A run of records
BEGIN

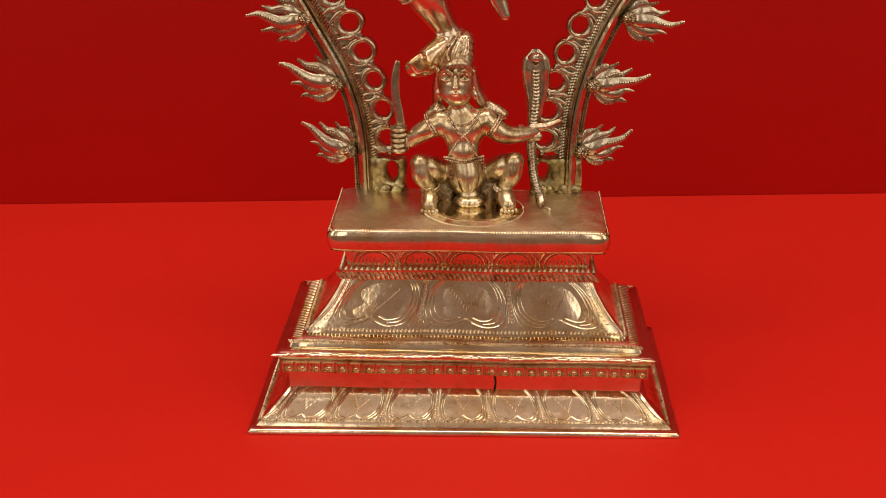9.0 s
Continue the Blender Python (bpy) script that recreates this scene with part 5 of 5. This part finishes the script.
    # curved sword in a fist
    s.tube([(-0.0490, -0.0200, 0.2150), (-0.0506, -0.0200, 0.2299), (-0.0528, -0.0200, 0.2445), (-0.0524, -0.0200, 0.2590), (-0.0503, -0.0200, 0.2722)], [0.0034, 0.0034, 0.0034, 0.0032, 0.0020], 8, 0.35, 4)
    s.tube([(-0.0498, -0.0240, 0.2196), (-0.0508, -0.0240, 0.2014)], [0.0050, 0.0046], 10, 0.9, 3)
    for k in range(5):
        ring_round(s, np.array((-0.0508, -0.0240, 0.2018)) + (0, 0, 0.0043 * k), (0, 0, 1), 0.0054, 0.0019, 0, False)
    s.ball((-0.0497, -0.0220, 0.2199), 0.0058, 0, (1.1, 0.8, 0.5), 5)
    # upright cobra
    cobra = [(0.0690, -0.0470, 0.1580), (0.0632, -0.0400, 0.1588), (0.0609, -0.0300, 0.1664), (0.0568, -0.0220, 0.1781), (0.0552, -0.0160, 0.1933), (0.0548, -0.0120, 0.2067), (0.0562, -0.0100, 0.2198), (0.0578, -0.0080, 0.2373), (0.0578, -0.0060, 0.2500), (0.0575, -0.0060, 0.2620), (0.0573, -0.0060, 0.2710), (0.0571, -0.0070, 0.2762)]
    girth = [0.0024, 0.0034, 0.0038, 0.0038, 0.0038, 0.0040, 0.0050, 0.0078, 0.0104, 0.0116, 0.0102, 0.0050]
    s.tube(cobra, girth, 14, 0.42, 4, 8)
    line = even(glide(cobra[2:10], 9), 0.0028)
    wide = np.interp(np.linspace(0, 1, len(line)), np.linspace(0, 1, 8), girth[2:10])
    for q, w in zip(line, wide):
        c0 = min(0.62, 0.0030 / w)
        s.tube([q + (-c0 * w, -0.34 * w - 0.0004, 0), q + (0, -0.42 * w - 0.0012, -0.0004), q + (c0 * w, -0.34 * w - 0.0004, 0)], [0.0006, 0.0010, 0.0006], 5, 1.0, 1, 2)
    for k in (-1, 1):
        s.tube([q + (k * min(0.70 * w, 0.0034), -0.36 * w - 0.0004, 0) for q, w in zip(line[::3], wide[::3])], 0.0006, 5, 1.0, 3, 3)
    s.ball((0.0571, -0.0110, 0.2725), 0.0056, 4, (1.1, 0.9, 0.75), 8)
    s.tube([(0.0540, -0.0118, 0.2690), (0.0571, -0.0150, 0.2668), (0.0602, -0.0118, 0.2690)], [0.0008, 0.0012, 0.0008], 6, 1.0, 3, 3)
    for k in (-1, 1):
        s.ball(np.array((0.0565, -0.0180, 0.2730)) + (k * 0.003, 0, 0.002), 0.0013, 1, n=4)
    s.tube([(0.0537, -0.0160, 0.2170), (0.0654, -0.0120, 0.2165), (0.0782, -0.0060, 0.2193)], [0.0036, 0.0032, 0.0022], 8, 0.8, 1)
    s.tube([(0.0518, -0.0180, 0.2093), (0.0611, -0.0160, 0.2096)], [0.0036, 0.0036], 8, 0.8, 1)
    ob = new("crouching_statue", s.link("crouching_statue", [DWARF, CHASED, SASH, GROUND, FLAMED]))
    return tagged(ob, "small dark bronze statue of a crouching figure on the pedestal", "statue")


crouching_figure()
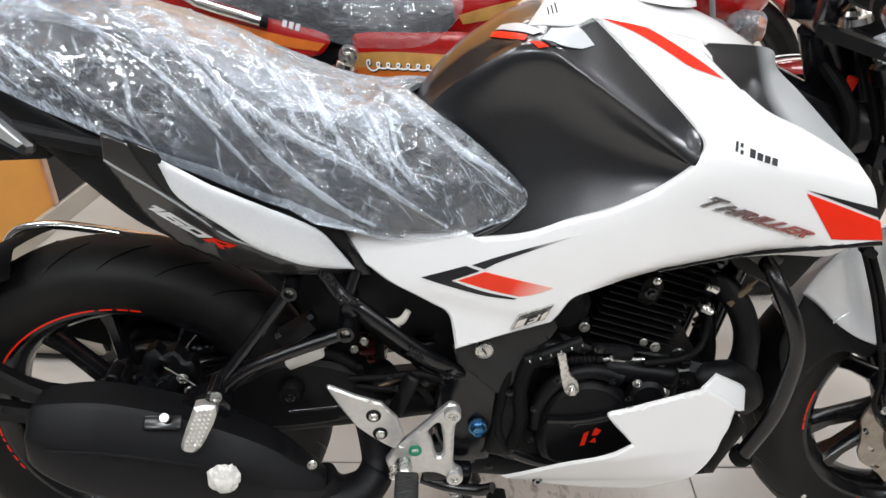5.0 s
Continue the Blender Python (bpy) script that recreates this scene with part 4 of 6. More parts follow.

END

Repeat the material above in full and exactly, apart from the pictures.

9.0 s
Continue the Blender Python (bpy) script that recreates this scene with part 5 of 5. This part finishes the script.
    # curved sword in a fist
    s.tube([(-0.0490, -0.0200, 0.2150), (-0.0506, -0.0200, 0.2299), (-0.0528, -0.0200, 0.2445), (-0.0524, -0.0200, 0.2590), (-0.0503, -0.0200, 0.2722)], [0.0034, 0.0034, 0.0034, 0.0032, 0.0020], 8, 0.35, 4)
    s.tube([(-0.0498, -0.0240, 0.2196), (-0.0508, -0.0240, 0.2014)], [0.0050, 0.0046], 10, 0.9, 3)
    for k in range(5):
        ring_round(s, np.array((-0.0508, -0.0240, 0.2018)) + (0, 0, 0.0043 * k), (0, 0, 1), 0.0054, 0.0019, 0, False)
    s.ball((-0.0497, -0.0220, 0.2199), 0.0058, 0, (1.1, 0.8, 0.5), 5)
    # upright cobra
    cobra = [(0.0690, -0.0470, 0.1580), (0.0632, -0.0400, 0.1588), (0.0609, -0.0300, 0.1664), (0.0568, -0.0220, 0.1781), (0.0552, -0.0160, 0.1933), (0.0548, -0.0120, 0.2067), (0.0562, -0.0100, 0.2198), (0.0578, -0.0080, 0.2373), (0.0578, -0.0060, 0.2500), (0.0575, -0.0060, 0.2620), (0.0573, -0.0060, 0.2710), (0.0571, -0.0070, 0.2762)]
    girth = [0.0024, 0.0034, 0.0038, 0.0038, 0.0038, 0.0040, 0.0050, 0.0078, 0.0104, 0.0116, 0.0102, 0.0050]
    s.tube(cobra, girth, 14, 0.42, 4, 8)
    line = even(glide(cobra[2:10], 9), 0.0028)
    wide = np.interp(np.linspace(0, 1, len(line)), np.linspace(0, 1, 8), girth[2:10])
    for q, w in zip(line, wide):
        c0 = min(0.62, 0.0030 / w)
        s.tube([q + (-c0 * w, -0.34 * w - 0.0004, 0), q + (0, -0.42 * w - 0.0012, -0.0004), q + (c0 * w, -0.34 * w - 0.0004, 0)], [0.0006, 0.0010, 0.0006], 5, 1.0, 1, 2)
    for k in (-1, 1):
        s.tube([q + (k * min(0.70 * w, 0.0034), -0.36 * w - 0.0004, 0) for q, w in zip(line[::3], wide[::3])], 0.0006, 5, 1.0, 3, 3)
    s.ball((0.0571, -0.0110, 0.2725), 0.0056, 4, (1.1, 0.9, 0.75), 8)
    s.tube([(0.0540, -0.0118, 0.2690), (0.0571, -0.0150, 0.2668), (0.0602, -0.0118, 0.2690)], [0.0008, 0.0012, 0.0008], 6, 1.0, 3, 3)
    for k in (-1, 1):
        s.ball(np.array((0.0565, -0.0180, 0.2730)) + (k * 0.003, 0, 0.002), 0.0013, 1, n=4)
    s.tube([(0.0537, -0.0160, 0.2170), (0.0654, -0.0120, 0.2165), (0.0782, -0.0060, 0.2193)], [0.0036, 0.0032, 0.0022], 8, 0.8, 1)
    s.tube([(0.0518, -0.0180, 0.2093), (0.0611, -0.0160, 0.2096)], [0.0036, 0.0036], 8, 0.8, 1)
    ob = new("crouching_statue", s.link("crouching_statue", [DWARF, CHASED, SASH, GROUND, FLAMED]))
    return tagged(ob, "small dark bronze statue of a crouching figure on the pedestal", "statue")


crouching_figure()
5.0 s
Continue the Blender Python (bpy) script that recreates this scene with part 4 of 6. More parts follow.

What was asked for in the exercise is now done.